Are you a proud Sacramentan?
I had never asked myself that question before until one day when I was sipping on my craft coffee on the patio of a trendy new business while watching spandex-clad bikers compete with Teslas on the road.
Yet giving Sacramento something to be proud of seems to be one factor driving the recent push to make the city more appealing to bourgeois sensibilities.
If you’re a native, you know it when you see it: the “farm-to-fork” dinner on the Tower Bridge and the new reference to it on the water tower, for example, or hipsters driving up rent prices on the edge of Oak Park.
If the city’s identity crisis could be summed up in a question: is Sacramento a valley cowtown or is it San Francisco’s ritzy and glamorous (if baby) cousin?
But what’s so often overlooked in considering this question is the fact that while some Sacramentans look to the Bay, Portland or Seattle as models, those locales are simply not paying much attention to us — which makes the “Sacramento Proud” t-shirts and constant talking up of our city by civic leaders come across less like genuine enthusiasm and more like pep rally cheerleaders for a middling high school, at best.
Take, for example, an advertisement for the Sacramento Republic soccer team that features a group of drinkers in a bar singing “Glory, glory Sacramento.”
The song itself is a rip-off of “Glory, glory Man United,” a song released by Manchester United in the ‘80s.
More power to the Republic, but it is not some storied team like Manchester United. And I think I speak for many a Sacramentan when I say that if I walked into a bar of people singing a drunken hymn to our five year old soccer team, I’d be moved more to eye-rolling than to tears of pride.
The ad is an obvious testament to Sacramento’s inferiority complex, but at least it doesn’t reek of the condescension displayed in an open letter published on Facebook (which has since been taken down) by social media analyst Thomas Dodson on the occasion of the opening of the Golden 1 Center last year.
“Dear Sacramento Region Residents, Please don’t screw this up. I beg you,” the letter began. “We get one chance to show the world what we’re all about. We owe it to ourselves to do our part.”
Dodson went on to explain how he didn’t want there to be fighting near the arena and asked people to consider the ramifications of bad-mouthing it on social media.
As if Sacramento were somehow uniquely violent (the county-wide crime rate here is lower than in San Francisco and Alameda counties), or as if some crime just doesn’t occur in dense urban areas of every stripe — or as if the residents of the cities Dodson might prefer to pattern us after have ever feared that their civic reputation might be blighted by criticizing a building on Facebook.
Whether Sacramento continues down the path of aspiring to be a trendy hub or not, civic pride isn’t inculcated either by exaggerating your own strengths or being proud of what you’d like to be.
Civic pride has to be based in reality.

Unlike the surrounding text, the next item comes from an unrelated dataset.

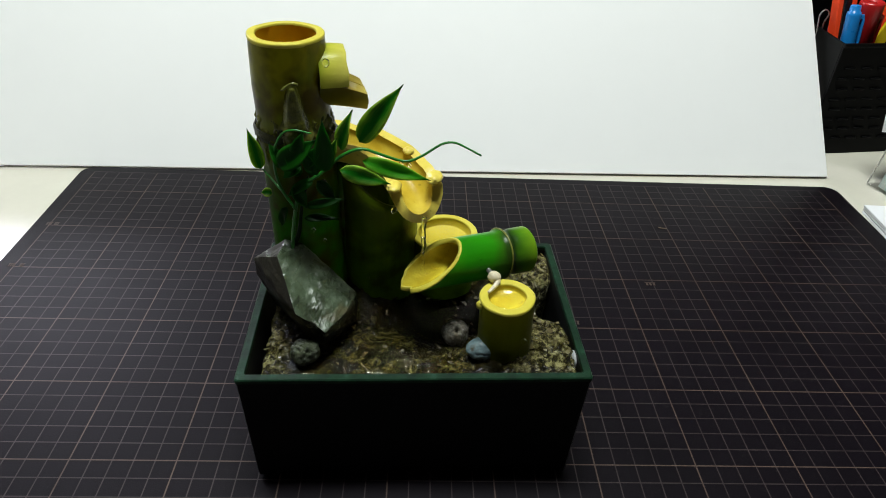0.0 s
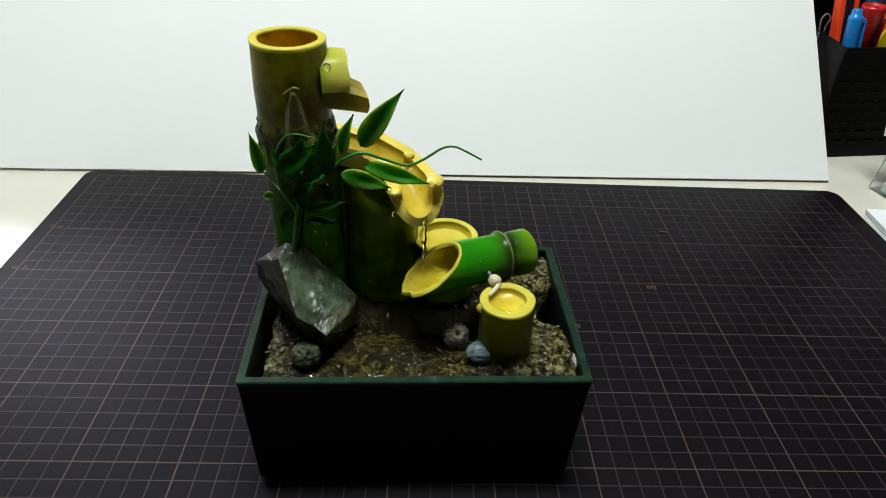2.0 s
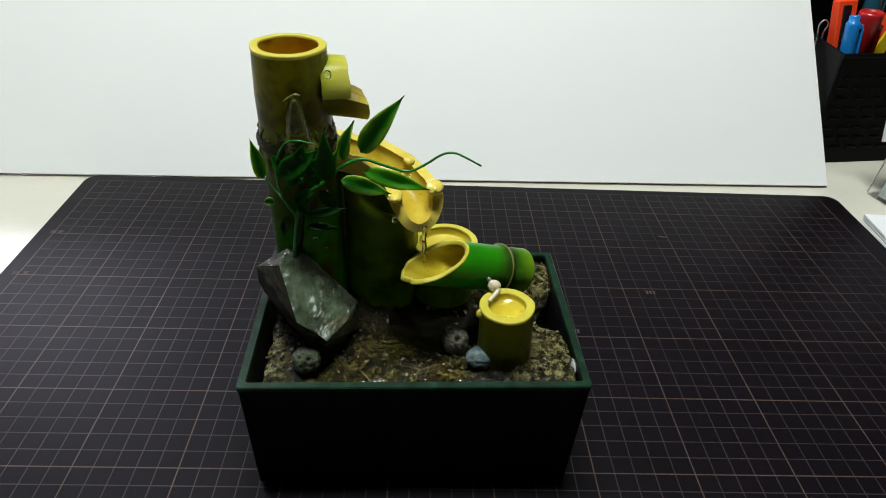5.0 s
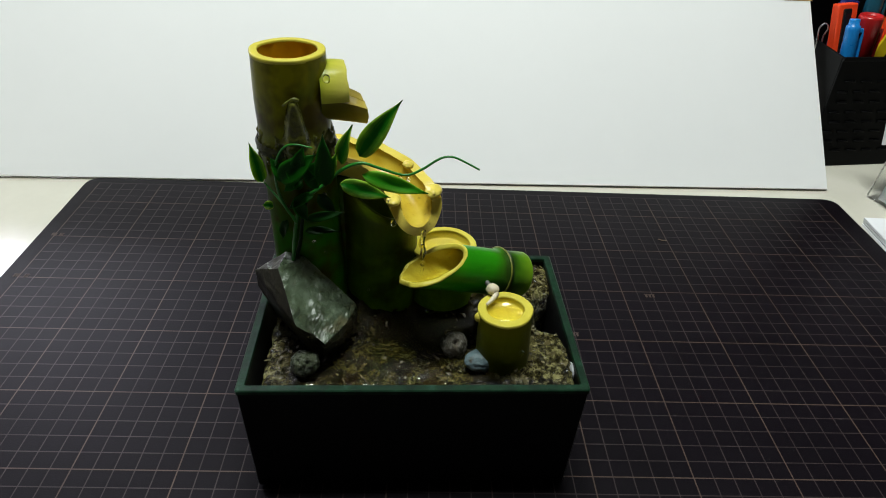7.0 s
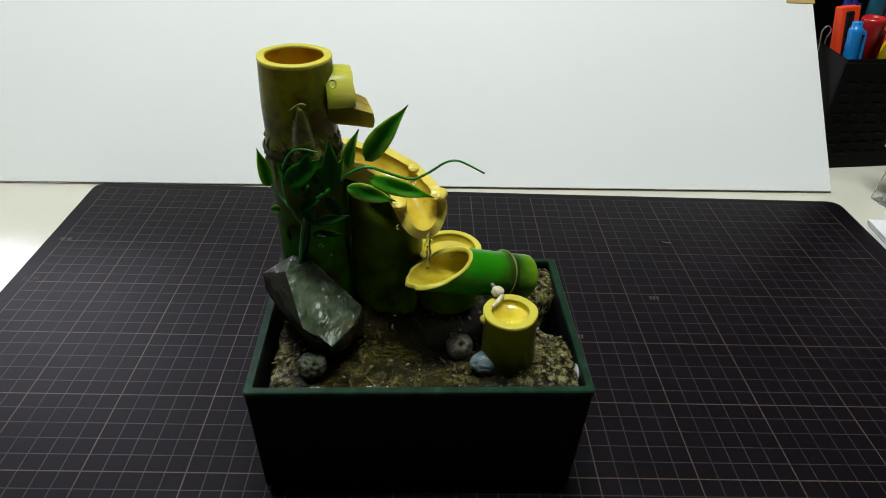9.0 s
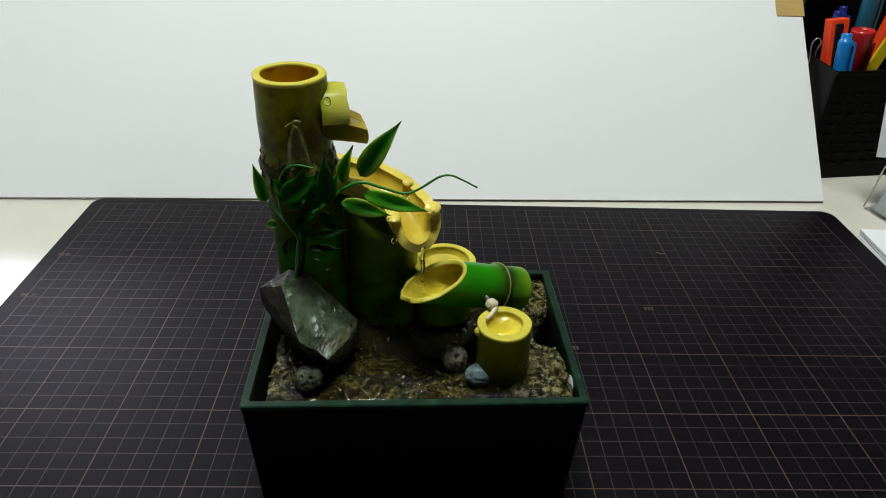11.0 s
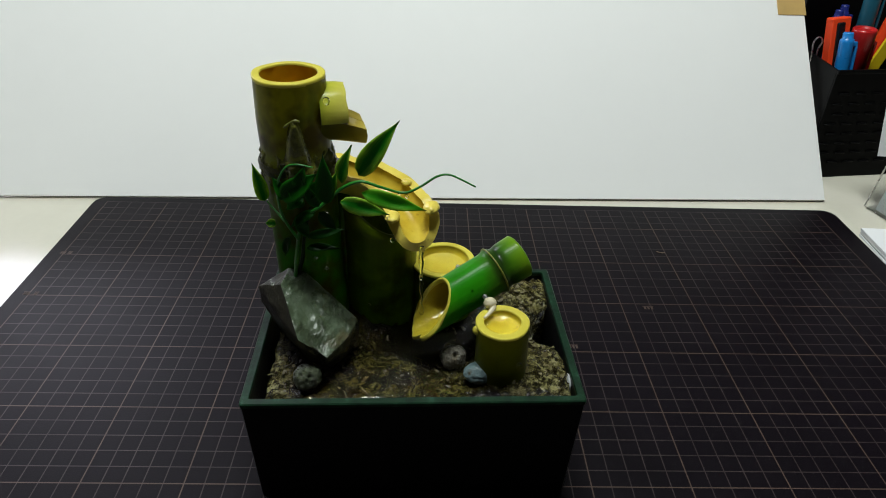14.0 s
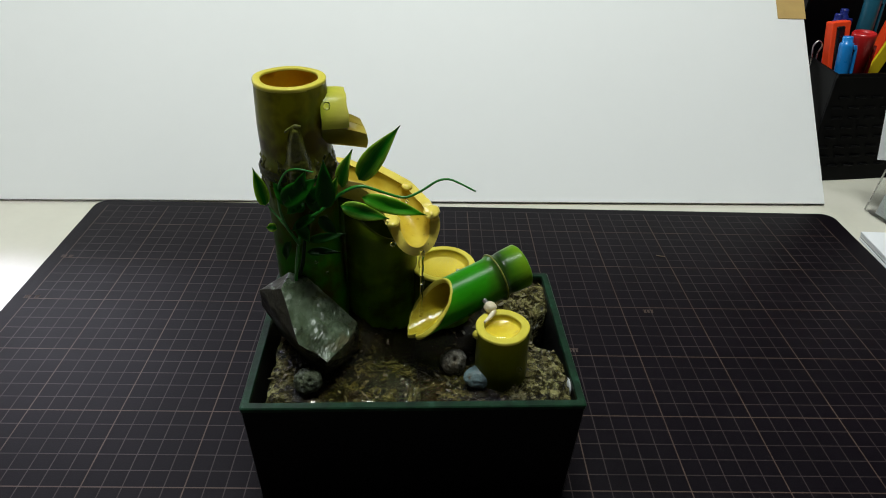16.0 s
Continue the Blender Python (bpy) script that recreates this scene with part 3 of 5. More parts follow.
def build_tray():
    tray = thing("planter_tray", "black rectangular plastic planter tray with a worn green rim", "tray")
    hw, hd, bw, bd, h, t = 0.0749, 0.0508, 0.0723, 0.0490, 0.065, 0.0034

    def loop(bm, w, d, z, r):
        out = []
        for sx, sy, a0 in ((1, 1, 0), (-1, 1, 90), (-1, -1, 180), (1, -1, 270)):
            for k in range(4):
                a = radians(a0 + 30 * k)
                out.append(bm.verts.new((sx * (w - r) + r * math.cos(a), sy * (d - r) + r * math.sin(a), z)))
        return out

    def skin(bm, loops, cap0=False, cap1=False):
        for a, b in zip(loops, loops[1:]):
            for k in range(16):
                bm.faces.new((a[k], a[(k + 1) % 16], b[(k + 1) % 16], b[k]))
        if cap0:
            bm.faces.new(loops[0])
        if cap1:
            bm.faces.new(loops[-1])

    bm = bmesh.new()
    zr = h - 0.0022
    skin(bm, [loop(bm, bw - 0.002, bd - 0.002, 0.0003, 0.002), loop(bm, bw, bd, 0.002, 0.002), loop(bm, hw - 0.0004, hd - 0.0004, zr, 0.0015),
              loop(bm, hw - t, hd - t, zr, 0.001), loop(bm, bw - t, bd - t, 0.004, 0.001)], True, True)
    body = part("body", bm, M["tray"], tray, smooth=False)
    bm = bmesh.new()
    loops = [loop(bm, hw, hd, zr, 0.0015), loop(bm, hw, hd, h - 0.0005, 0.0015), loop(bm, hw - 0.0005, hd - 0.0005, h, 0.0015),
             loop(bm, hw - t, hd - t, h, 0.001), loop(bm, hw - t - 0.0003, hd - t - 0.0003, h - 0.0006, 0.001), loop(bm, hw - t - 0.0003, hd - t - 0.0003, zr, 0.001)]
    skin(bm, loops)
    skin(bm, [loops[-1], loops[0]])
    rim = part("rim", bm, M["rim"], tray, "green painted rim with worn patches", smooth=False)
    bm = bmesh.new()
    rock(bm, (0.0012, 0.0045, 0.004), 4, 3, 0.15)
    blob = part("sealant_blob", bm, M["sealant"], tray, "whitish blob of sealant")
    blob.data.transform(pose(hw - t - 0.0008, -0.033, h - 0.006))
    for o in (body, rim, blob):
        o.data.transform(TRAY)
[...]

Sacramento certainly has much to be proud of as the state’s capitol, a pivotal player in the Gold Rush and as one of the top 10 most diverse cities in America, according to an NBC News report last year.
Yet the very pleasures of the new, upscale Sacramento rub shoulder to shoulder with the city’s many problems. You can walk to craft donuts, but only after passing homeless people — 81 of which died on the streets in 2016 according to county statistics. You can enjoy float therapy in Oak Park, but with the knowledge that nearby housing is becoming less affordable.
Maybe crafting unique solutions to these problems while moving forward with the city’s cultural renaissance, which plague most cities our size and larger, will make the cities we crush after give us the time of day.